Different needs, different instruments
The member organizations of NpM offer a wide variety of instruments to support inclusive finance. These instruments include:
- Short and long term loans to finance loan portfolio, expansion and sometimes running costs;
- Equity investments in microfinance institutions (MFIs);
- Guarantees to enable organizations to attract national and international funding;
- Seed capital to start up new MFIs; and
- Grants for technical assistance, investments and research.
The appropriate instrument for an MFI is determined by its developing stage and the focus of the platform member involved. The diversity in instruments and expertise of the NpM members enables them to support MFIs according to their needs.

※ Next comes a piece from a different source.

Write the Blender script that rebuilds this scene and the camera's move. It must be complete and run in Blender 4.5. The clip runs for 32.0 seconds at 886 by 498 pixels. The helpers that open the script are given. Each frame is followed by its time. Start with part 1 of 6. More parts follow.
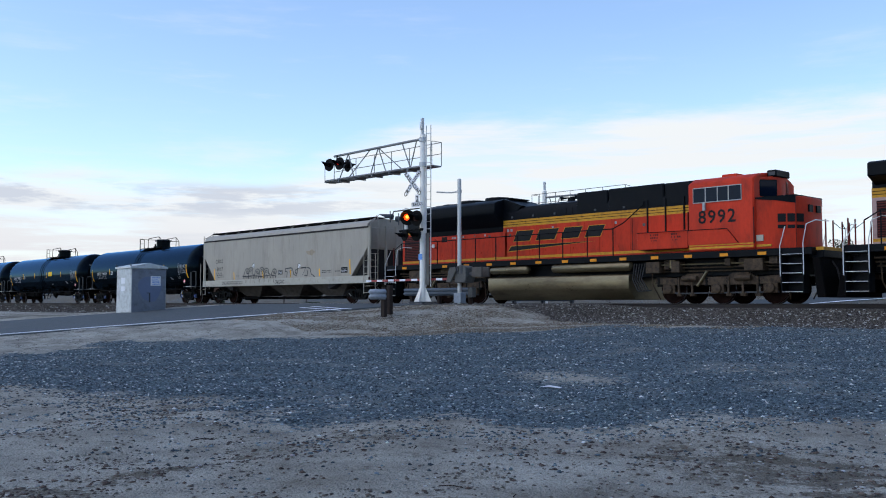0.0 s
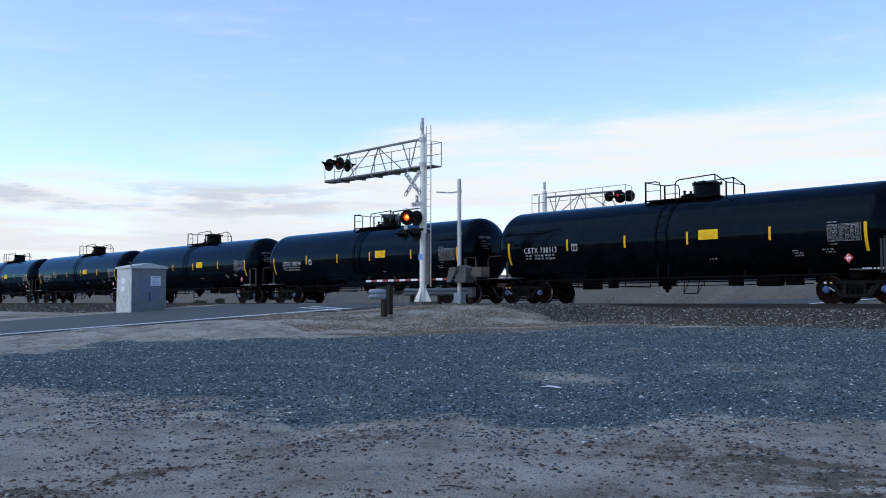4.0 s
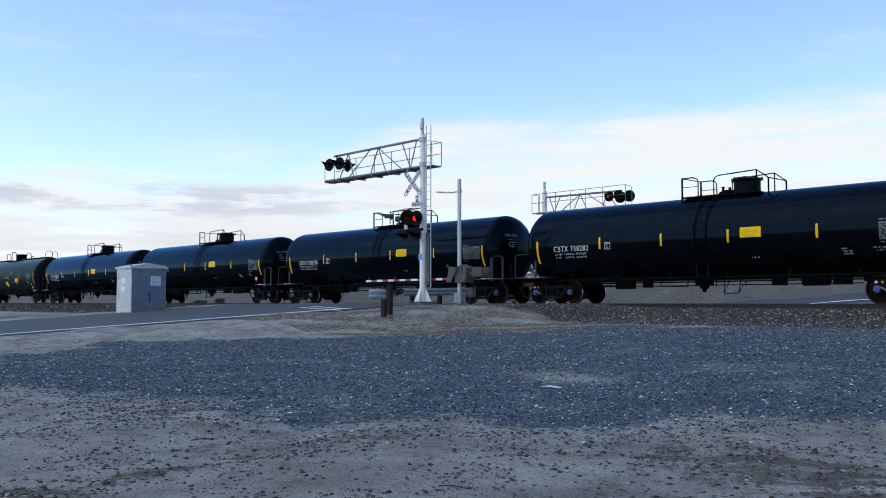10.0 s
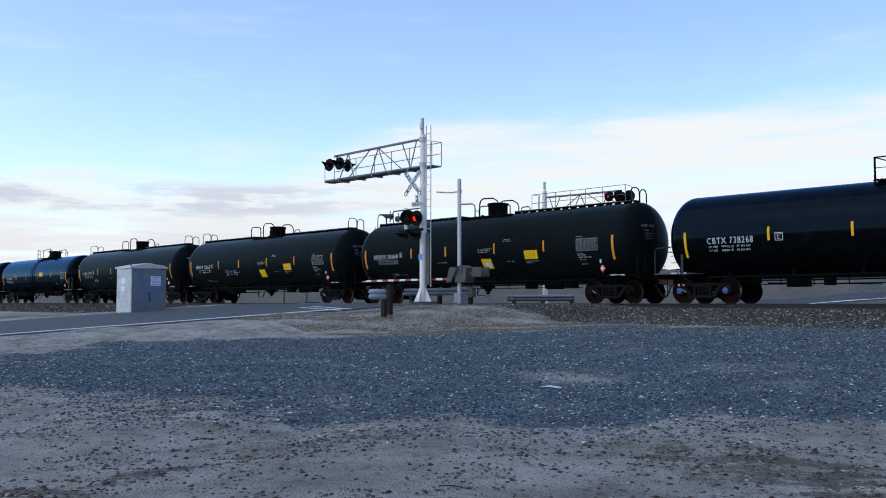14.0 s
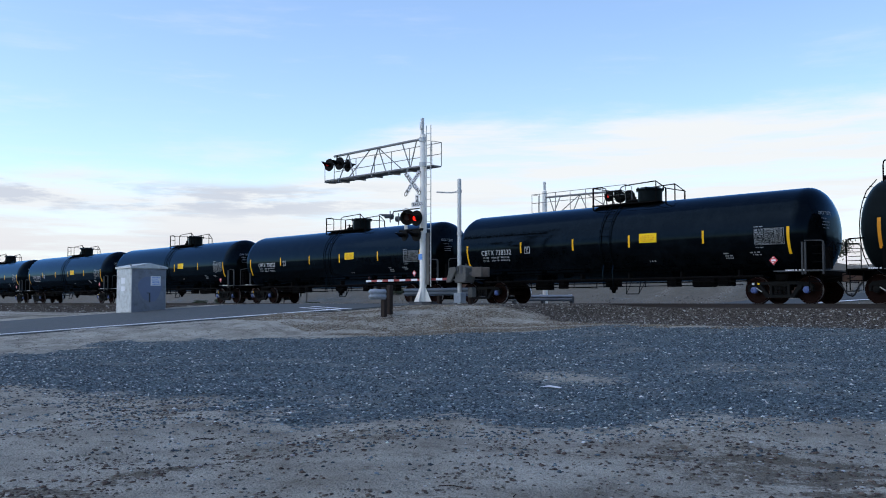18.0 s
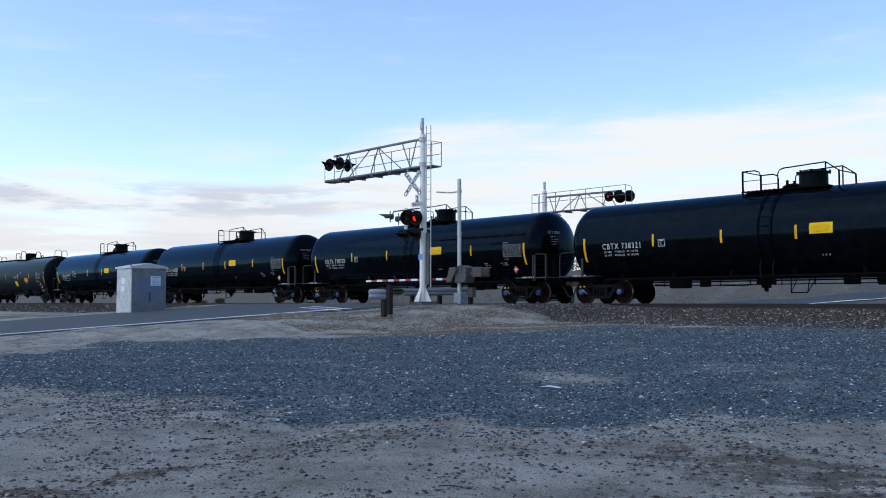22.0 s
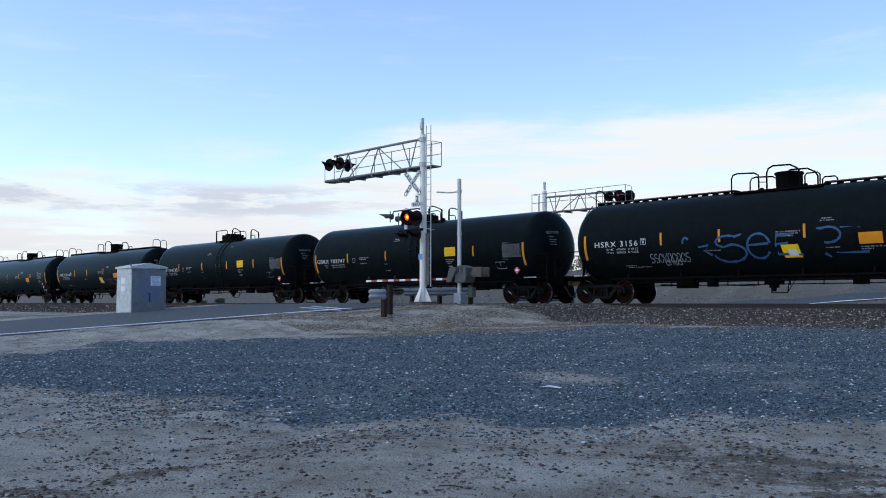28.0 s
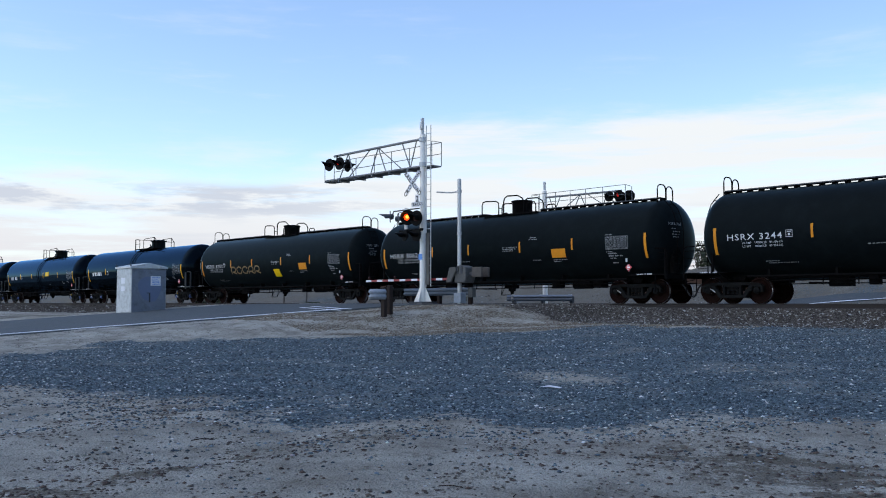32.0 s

Explanation of the instruments
- Grants are an important instrument for beginning and upcoming MFIs to improve their maturity and professionalism. They are also important in funding innovation for specific products or attending new market segments. The final aim is that MFIs can operate independently and attract their own funds.
- Guarantees are provided to serve as a channel between an investor and an MFI that would otherwise have limited access to financing its loan portfolio. Guarantees are intended to stimulate lending to market segments that are considered risky.
- Debt financing instruments in the microfinance sector are mainly provided for ‘on-lending to clients’ meaning that these loans for MFIs are intended to provide credit to their customers.
- As MFIs grow and want to provide more loans, they need equity, or own capital, to remain at a healthy solvency level.